**Your task**: Wherever "import" appears in a line, list that line.

**Material**:
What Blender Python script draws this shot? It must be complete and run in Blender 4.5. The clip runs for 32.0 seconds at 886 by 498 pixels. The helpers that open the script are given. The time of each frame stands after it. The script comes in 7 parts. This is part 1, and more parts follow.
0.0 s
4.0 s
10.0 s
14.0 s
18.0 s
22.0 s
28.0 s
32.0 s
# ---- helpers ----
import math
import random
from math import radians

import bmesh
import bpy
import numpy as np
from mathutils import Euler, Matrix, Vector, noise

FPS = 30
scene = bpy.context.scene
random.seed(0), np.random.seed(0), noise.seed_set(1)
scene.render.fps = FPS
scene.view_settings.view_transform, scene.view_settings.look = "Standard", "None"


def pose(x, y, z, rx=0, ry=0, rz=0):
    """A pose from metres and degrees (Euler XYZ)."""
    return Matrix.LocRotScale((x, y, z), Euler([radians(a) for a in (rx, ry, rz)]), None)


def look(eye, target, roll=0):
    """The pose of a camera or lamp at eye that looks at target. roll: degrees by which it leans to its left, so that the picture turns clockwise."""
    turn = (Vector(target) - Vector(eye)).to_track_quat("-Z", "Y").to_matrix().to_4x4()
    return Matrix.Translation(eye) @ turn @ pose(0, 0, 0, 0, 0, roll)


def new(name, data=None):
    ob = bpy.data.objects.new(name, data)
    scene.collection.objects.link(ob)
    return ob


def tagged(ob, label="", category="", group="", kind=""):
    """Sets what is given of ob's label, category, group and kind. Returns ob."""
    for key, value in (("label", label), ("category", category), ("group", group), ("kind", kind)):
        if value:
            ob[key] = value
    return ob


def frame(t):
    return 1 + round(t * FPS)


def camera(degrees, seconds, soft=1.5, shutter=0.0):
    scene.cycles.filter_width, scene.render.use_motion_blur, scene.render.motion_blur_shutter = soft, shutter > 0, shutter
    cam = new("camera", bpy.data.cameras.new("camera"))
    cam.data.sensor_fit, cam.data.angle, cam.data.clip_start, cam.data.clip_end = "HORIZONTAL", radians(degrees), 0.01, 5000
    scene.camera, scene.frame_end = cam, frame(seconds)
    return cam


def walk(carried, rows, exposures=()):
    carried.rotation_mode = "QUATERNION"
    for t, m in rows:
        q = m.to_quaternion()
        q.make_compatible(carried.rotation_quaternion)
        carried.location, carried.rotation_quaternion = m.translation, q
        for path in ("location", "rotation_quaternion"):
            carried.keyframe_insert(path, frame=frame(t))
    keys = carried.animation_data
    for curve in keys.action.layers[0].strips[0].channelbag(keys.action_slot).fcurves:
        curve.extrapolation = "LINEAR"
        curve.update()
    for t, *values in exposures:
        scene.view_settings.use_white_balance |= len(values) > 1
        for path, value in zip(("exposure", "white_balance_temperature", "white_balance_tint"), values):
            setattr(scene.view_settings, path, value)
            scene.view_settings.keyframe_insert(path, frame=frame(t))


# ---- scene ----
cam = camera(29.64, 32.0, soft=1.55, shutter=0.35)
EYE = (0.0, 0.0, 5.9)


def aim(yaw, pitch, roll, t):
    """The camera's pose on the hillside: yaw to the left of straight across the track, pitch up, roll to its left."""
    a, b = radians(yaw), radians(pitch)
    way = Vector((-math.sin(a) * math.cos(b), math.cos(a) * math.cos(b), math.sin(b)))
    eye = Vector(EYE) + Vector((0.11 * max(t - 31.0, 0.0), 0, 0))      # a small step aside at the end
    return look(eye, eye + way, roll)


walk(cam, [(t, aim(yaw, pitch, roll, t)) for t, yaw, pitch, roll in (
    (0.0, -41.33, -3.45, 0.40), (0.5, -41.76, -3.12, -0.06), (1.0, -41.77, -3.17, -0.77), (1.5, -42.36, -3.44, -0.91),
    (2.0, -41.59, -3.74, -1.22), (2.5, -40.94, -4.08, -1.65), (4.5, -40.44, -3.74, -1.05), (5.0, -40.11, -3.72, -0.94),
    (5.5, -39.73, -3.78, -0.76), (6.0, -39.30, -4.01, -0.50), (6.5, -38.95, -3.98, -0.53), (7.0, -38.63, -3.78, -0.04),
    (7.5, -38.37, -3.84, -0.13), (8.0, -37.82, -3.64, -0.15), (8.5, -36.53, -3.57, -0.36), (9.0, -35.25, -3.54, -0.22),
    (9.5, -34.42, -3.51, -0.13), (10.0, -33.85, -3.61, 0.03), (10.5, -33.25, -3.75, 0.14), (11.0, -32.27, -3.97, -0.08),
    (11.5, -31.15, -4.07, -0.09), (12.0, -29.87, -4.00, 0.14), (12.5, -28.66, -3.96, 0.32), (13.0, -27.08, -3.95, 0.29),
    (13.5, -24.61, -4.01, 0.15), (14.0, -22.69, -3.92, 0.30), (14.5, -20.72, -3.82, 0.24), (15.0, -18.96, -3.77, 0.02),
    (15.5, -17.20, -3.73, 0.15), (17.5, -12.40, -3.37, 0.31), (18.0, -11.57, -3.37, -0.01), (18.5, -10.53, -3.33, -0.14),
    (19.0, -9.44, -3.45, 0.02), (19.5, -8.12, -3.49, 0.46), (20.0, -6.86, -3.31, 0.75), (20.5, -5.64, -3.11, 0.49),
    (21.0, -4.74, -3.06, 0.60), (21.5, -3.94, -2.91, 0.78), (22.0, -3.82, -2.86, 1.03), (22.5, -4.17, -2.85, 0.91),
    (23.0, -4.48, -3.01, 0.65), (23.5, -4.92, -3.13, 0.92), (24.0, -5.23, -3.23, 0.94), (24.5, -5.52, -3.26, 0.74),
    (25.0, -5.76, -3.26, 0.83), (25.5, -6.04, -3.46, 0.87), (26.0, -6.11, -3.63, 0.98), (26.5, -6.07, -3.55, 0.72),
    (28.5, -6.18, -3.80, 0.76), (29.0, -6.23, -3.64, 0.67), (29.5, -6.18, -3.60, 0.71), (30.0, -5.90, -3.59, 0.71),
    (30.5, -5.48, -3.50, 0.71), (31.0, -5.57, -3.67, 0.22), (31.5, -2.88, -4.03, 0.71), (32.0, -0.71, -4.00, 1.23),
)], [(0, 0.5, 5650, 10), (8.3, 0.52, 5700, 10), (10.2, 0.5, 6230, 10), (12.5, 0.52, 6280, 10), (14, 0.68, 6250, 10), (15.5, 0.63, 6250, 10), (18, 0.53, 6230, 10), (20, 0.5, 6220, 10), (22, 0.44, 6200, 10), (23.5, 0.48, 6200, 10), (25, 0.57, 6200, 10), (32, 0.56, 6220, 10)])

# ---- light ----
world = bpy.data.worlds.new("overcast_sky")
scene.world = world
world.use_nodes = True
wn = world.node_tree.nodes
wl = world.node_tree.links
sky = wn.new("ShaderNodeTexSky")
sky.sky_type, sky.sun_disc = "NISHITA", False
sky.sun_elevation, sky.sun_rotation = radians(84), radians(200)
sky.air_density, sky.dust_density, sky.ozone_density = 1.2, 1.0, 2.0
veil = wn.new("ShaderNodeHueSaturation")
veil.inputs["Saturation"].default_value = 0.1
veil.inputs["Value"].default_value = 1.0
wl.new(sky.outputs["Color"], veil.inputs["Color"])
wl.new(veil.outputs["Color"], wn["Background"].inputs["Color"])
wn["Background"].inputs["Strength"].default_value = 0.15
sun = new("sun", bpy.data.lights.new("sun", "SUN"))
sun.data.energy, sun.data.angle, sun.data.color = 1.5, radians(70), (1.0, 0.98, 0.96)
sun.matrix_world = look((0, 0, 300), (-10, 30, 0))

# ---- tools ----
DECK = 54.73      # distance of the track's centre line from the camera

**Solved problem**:
import math
import random
from math import radians
import bmesh
import bpy
import numpy as np
from mathutils import Euler, Matrix, Vector, noise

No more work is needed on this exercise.